James Cameron is currently working on FOUR sequels to his CGI mega-hit Avatar.
Talk of sequels (initially two, now bumped up to four) began straight after the film had landed in 2009. It is the highest grossing movie of all time, after all, with a whopping $2.8 billion at the global box office.
After significant delays, production finally began in September 2018, with the first film – led by Kate Winslet – set to be released in 2020.
Find out everything you need to know about Avatar two, three, four and five below.
When are the Avatar sequels released in cinemas?
The first sequel was slated for release on 18th December 2020, but has since been moved back to 17th December 2021. This will be followed by Avatar 3 on 22th December 2023. Then there will be a three-year break, with Avatar 4 arriving on 19th December 2025, and 5 coming on 17th December 2027.
That is if everything goes to plan, which it hasn’t so far. The first film was originally scheduled to be released in 2016…
What are the Avatar sequels called?
BBC News reported that it had “seen documentation” which revealed the titles for the four sequels as the following:
- Avatar: The Way of Water
- Avatar: The Seed Bearer
- Avatar: The Tulkun Rider
- Avatar: The Quest for Eywa
Nothing has been officially confirmed yet, though…
Who is in the cast for the Avatar sequels?
The core cast from the original film, including Zoe Saldana, Sigourney Weaver and Sam Worthington, are all on long-running contracts, so they will be returning.
Some big names have been added to the cast, too, including Kate Winslet, Edie Falco, Oona Chaplin, Vin Diesel, Star Trek: Discovery’s Michelle Yeoh and The Walking Dead’s Cliff Curtis.
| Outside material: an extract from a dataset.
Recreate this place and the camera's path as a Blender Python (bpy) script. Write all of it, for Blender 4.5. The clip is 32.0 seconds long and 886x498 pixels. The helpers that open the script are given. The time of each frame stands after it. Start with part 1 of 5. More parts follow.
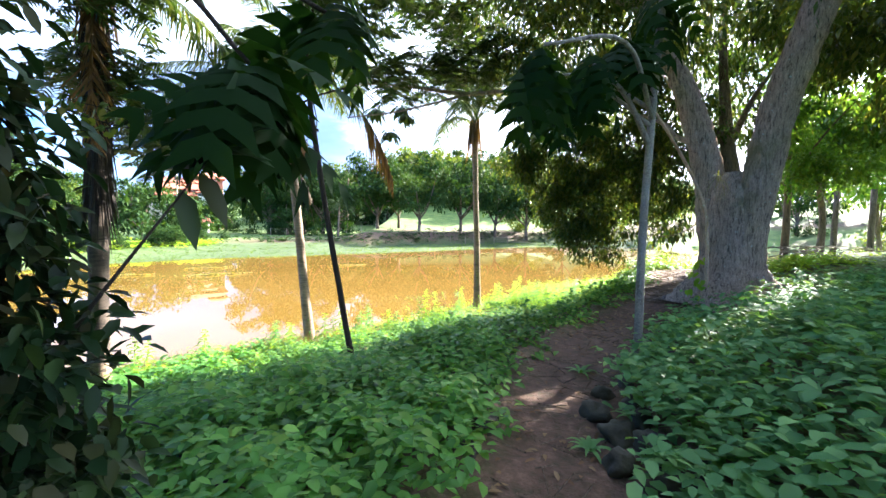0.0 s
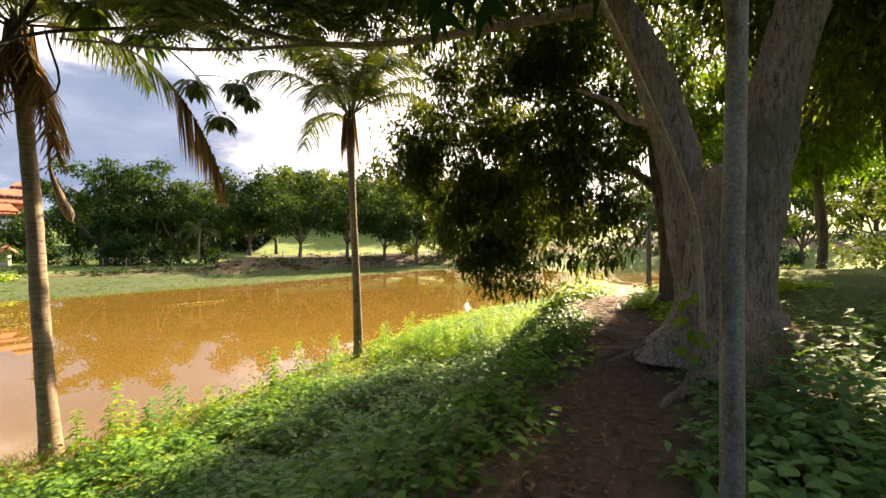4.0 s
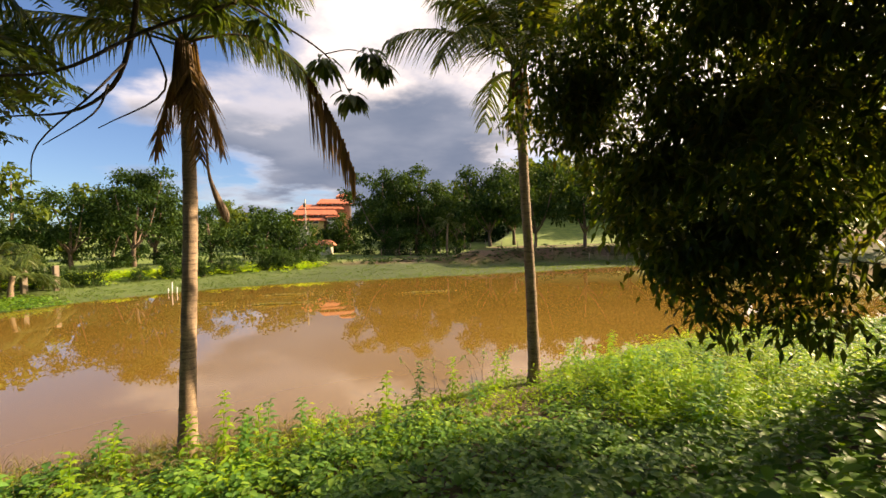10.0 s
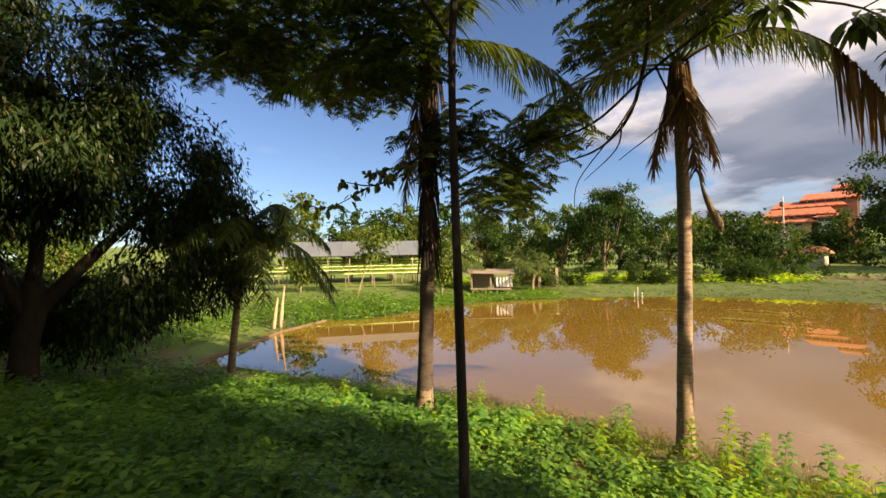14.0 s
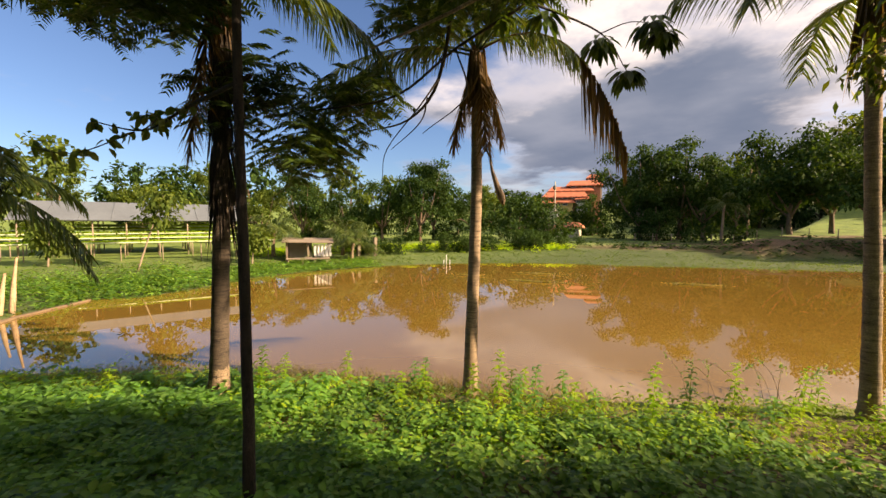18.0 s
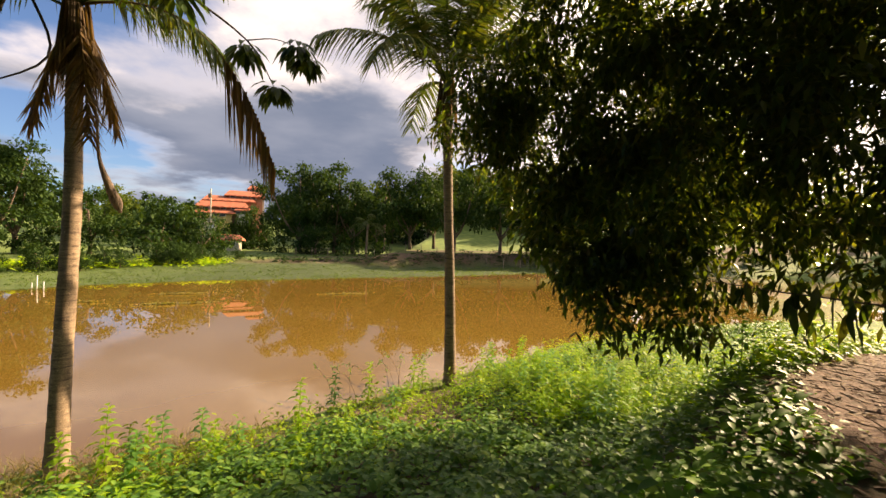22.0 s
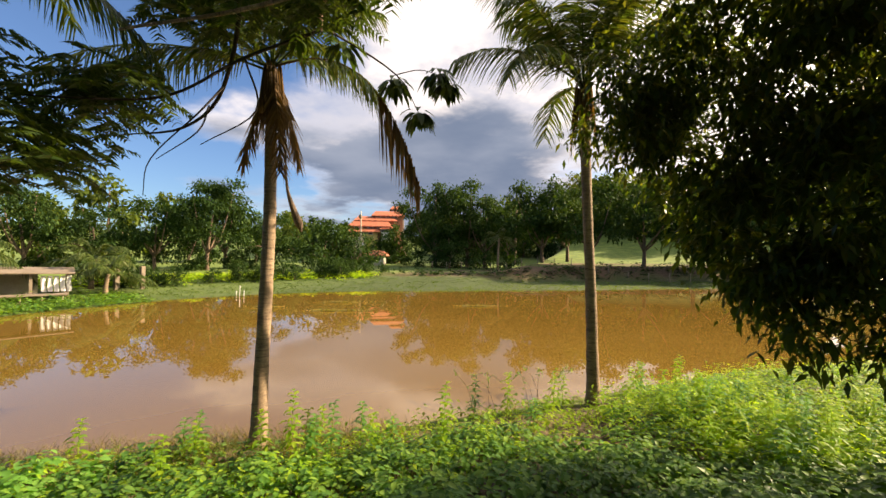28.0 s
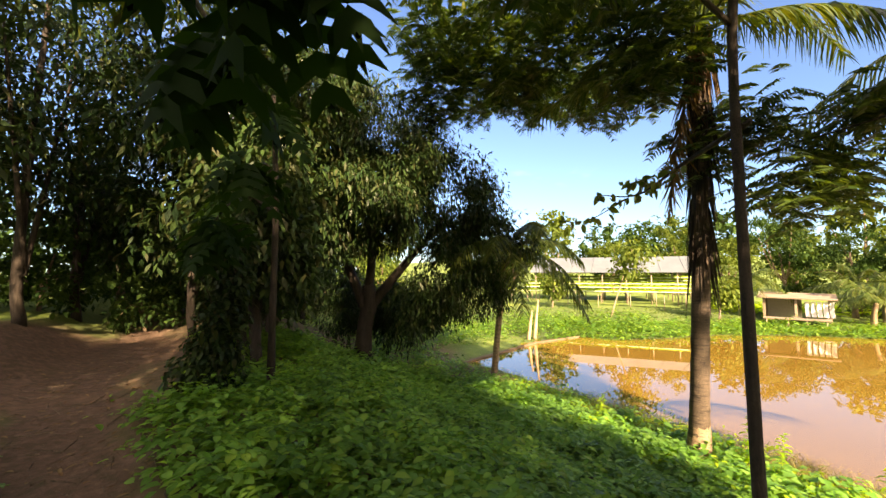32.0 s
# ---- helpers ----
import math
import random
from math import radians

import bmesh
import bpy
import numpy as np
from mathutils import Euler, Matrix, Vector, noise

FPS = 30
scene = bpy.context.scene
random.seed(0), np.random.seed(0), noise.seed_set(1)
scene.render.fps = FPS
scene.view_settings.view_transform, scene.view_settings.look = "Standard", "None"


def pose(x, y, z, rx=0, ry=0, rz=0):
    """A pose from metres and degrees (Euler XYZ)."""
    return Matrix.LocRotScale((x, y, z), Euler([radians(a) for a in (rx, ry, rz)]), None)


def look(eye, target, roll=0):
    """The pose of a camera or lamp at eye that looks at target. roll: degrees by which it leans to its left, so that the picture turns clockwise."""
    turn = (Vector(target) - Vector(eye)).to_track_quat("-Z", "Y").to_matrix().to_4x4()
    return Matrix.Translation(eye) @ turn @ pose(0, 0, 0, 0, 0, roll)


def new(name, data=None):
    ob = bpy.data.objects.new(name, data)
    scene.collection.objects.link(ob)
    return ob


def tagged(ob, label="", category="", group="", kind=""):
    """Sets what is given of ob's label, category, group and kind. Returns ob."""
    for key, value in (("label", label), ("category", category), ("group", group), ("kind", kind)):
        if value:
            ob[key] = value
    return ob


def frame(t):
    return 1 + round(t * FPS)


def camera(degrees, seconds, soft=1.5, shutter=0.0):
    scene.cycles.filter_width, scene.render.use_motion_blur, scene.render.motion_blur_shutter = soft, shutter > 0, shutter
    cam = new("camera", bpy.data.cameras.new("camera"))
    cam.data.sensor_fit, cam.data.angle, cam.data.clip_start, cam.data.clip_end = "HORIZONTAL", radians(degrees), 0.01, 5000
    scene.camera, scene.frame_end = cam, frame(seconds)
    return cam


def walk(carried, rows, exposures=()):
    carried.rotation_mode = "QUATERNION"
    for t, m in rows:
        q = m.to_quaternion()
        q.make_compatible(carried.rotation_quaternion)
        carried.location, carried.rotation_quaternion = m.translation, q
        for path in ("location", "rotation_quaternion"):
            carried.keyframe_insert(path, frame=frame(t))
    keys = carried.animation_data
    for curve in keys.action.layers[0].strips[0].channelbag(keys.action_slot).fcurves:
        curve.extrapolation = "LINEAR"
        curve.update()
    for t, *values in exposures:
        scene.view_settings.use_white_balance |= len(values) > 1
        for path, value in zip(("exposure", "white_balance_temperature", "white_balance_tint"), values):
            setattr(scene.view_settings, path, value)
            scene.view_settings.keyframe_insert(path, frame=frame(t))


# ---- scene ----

Winslet will play a character called Ronal in her first collaboration with Cameron since 1997’s Titanic (the second highest-grossing film of all time).
What is going to happen in the Avatar sequels?
James Cameron has revealed only a few details about the sequels. The first, and most important, is that much of it will take place underwater.
“There’s a tremendous amount of water work across Avatar 2 and 3,” Cameron told Collider. “It’s ongoing into 4 and 5, but the emphasis is on 2 and 3.”
We also know that each sequel will be a standalone story, rather than another instalment in a serialised story.
“Each movie is a standalone movie that we would want to go see,” producer Jon Landau said. “You don’t need to have seen the first Avatar to see Avatar 2. It sits there and we’re gonna take people on a visual and an emotional journey that comes to its own conclusion.”
Cameron has said that Kate Winslet’s Ronal is a character who’s “part of the Sea People, the reef people”, which makes us think she might play a significant part in Avatar 2, which is allegedly called The Way of the Water.
Everything else is up in the air, but we expect more details to come out as we get closer to that December 2020 release date – check back here for more info as we have it.
Why has it taken so long?
The films have been delayed because Cameron is intent on making them a technological marvel on the same scale as the original. To do, he has turned to underwater CGI, which has never been done in any great measure beforehand, and has meant a long spell of pre-production.
Cameron explained the main issues of this filming technique in an interview with Collider:
“The problem with water is not the underwater part, but the interface between the air and the water, which forms a moving mirror,” he said. “That moving mirror reflects all the dots and markers, and it creates a bunch of false markers. It’s a little bit like a fighter plane dumping a bunch of chaff to confuse the radar system of a missile. It creates thousands of false targets, so we’ve had to figure out how to get around that problem, which we did.
“Basically, whenever you add water to any problem, it just gets ten times harder. So, we’ve thrown a lot of horsepower, innovation, imagination and new technology at the problem, and it’s taken us about a year and a half now to work out how we’re going to do it.”
On top of this, Cameron’s desire to have all four sequels written and ready to go before shooting began on Avatar 2 slowed things down quite a bit.
“The scripts took four years,” he told Vanity Fair. “You can call that a delay, but it’s not really a delay because from the time we pushed the button to really go make the movies [until now,] we’re clicking along perfectly. We’re doing very well because of all the time that we had to develop the system and the pipeline and all that. We weren’t wasting time, we were putting it into tech development and design. So when all the scripts were approved, everything was designed. Every character, every creature, every setting.”